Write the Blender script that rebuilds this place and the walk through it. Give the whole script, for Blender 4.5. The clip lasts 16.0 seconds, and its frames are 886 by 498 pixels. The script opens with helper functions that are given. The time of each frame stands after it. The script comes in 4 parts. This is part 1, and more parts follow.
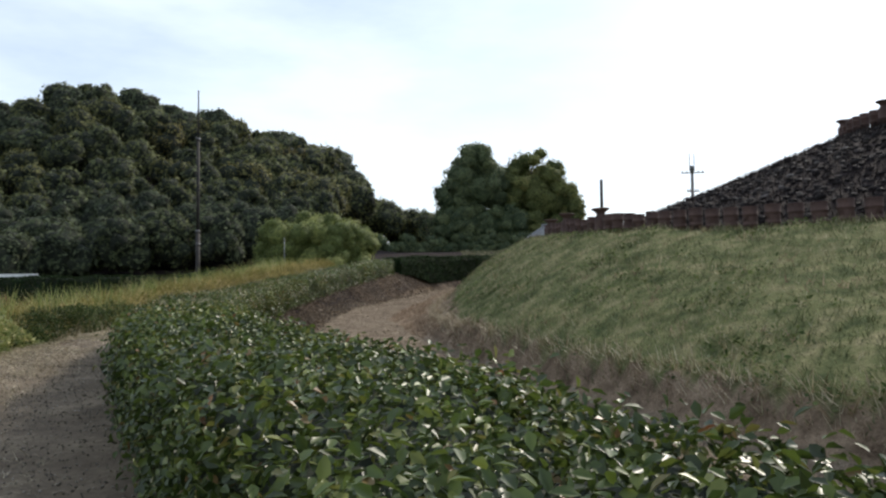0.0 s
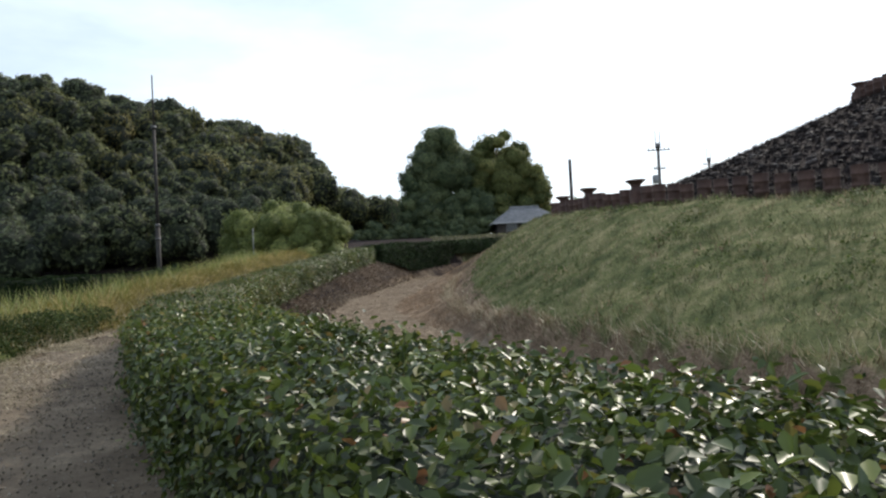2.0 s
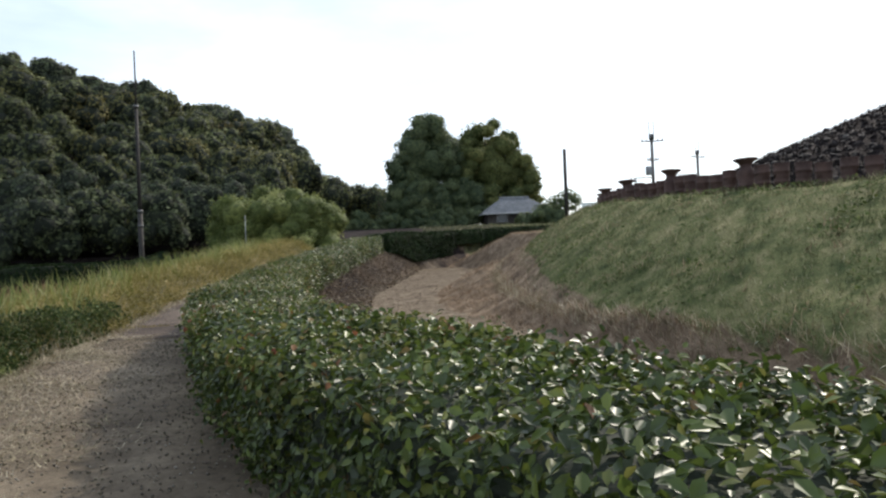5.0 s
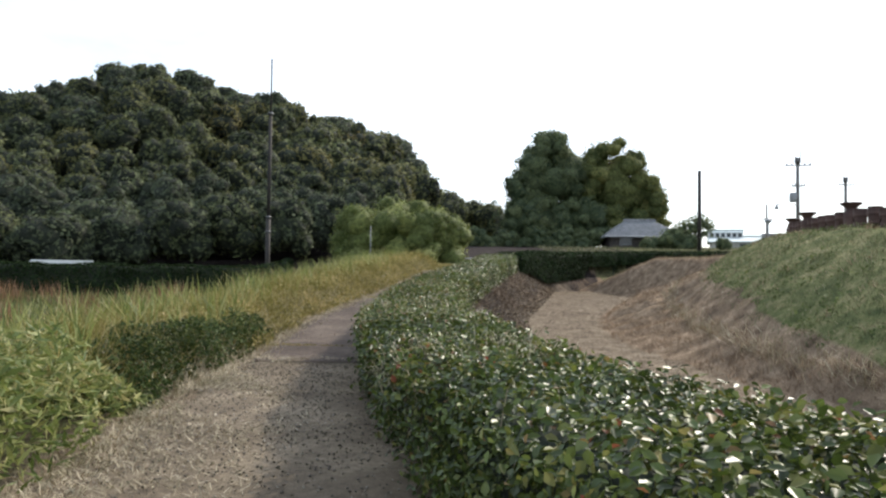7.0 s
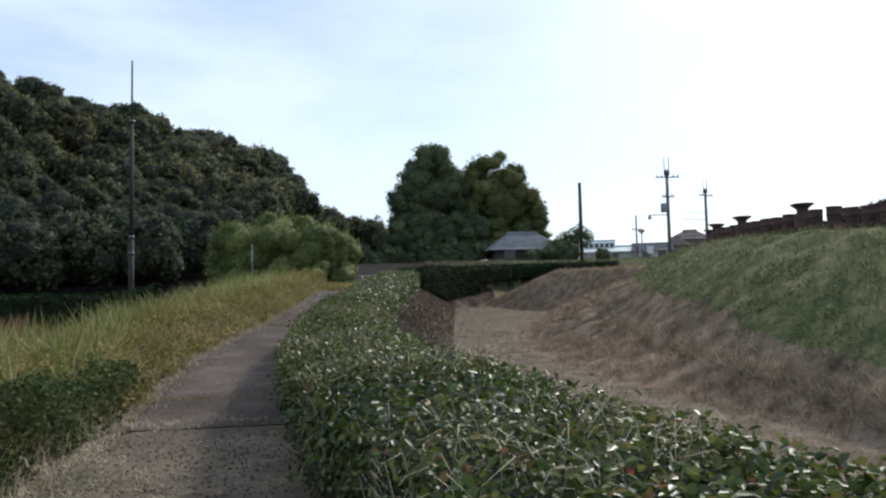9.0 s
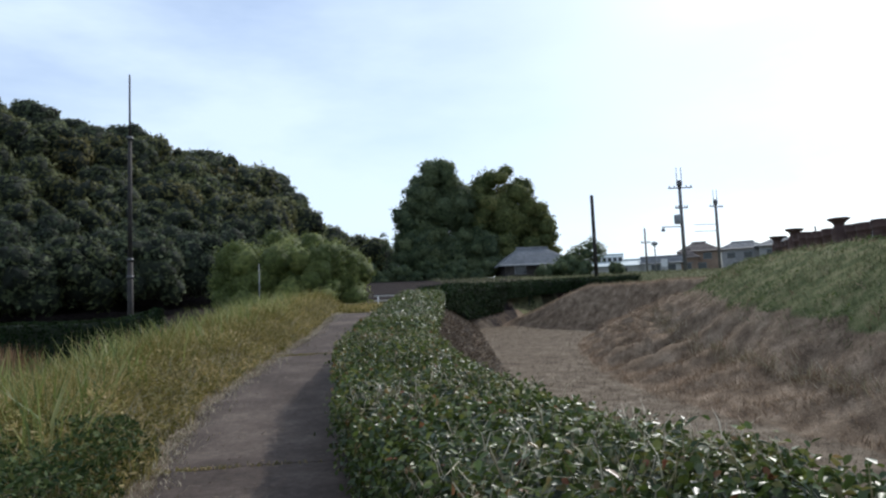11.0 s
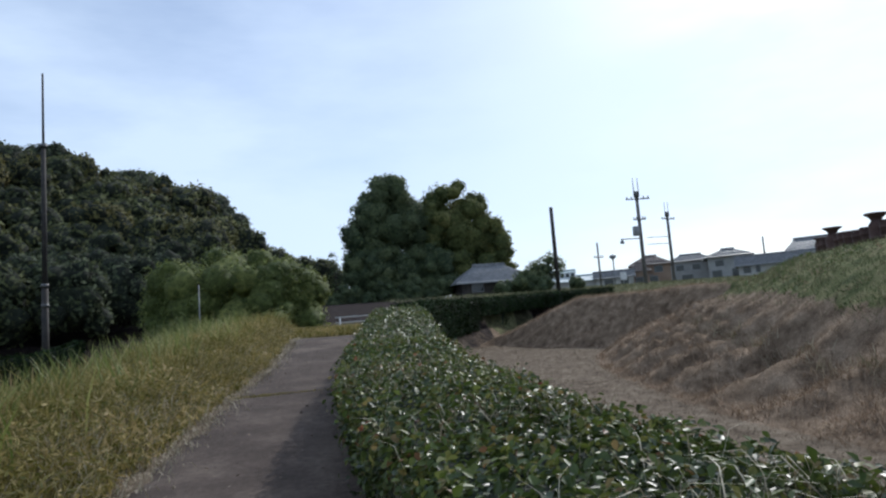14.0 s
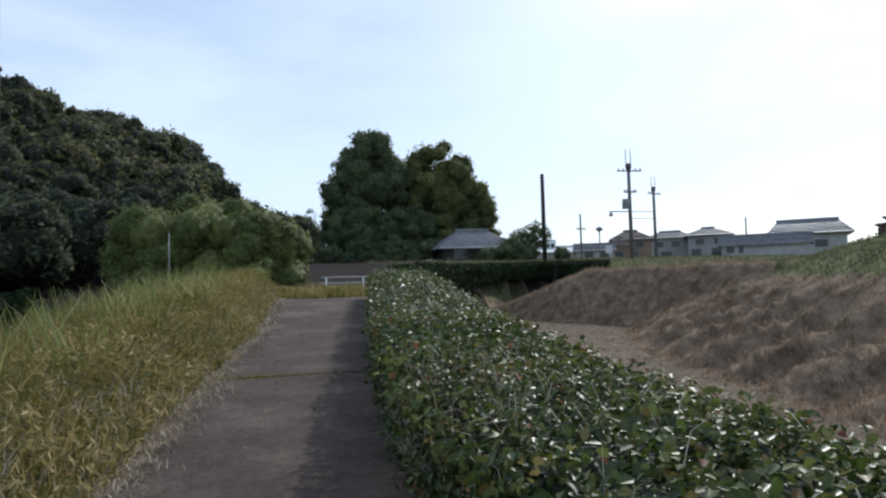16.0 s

━━━━━━━━

Skip the pictures, then retype every line above exactly.

ANSWER TO THE EXERCISE:
Write the Blender script that rebuilds this place and the walk through it. Give the whole script, for Blender 4.5. The clip lasts 16.0 seconds, and its frames are 886 by 498 pixels. The script opens with helper functions that are given. The time of each frame stands after it. The script comes in 4 parts. This is part 1, and more parts follow.
0.0 s
2.0 s
5.0 s
7.0 s
9.0 s
11.0 s
14.0 s
16.0 s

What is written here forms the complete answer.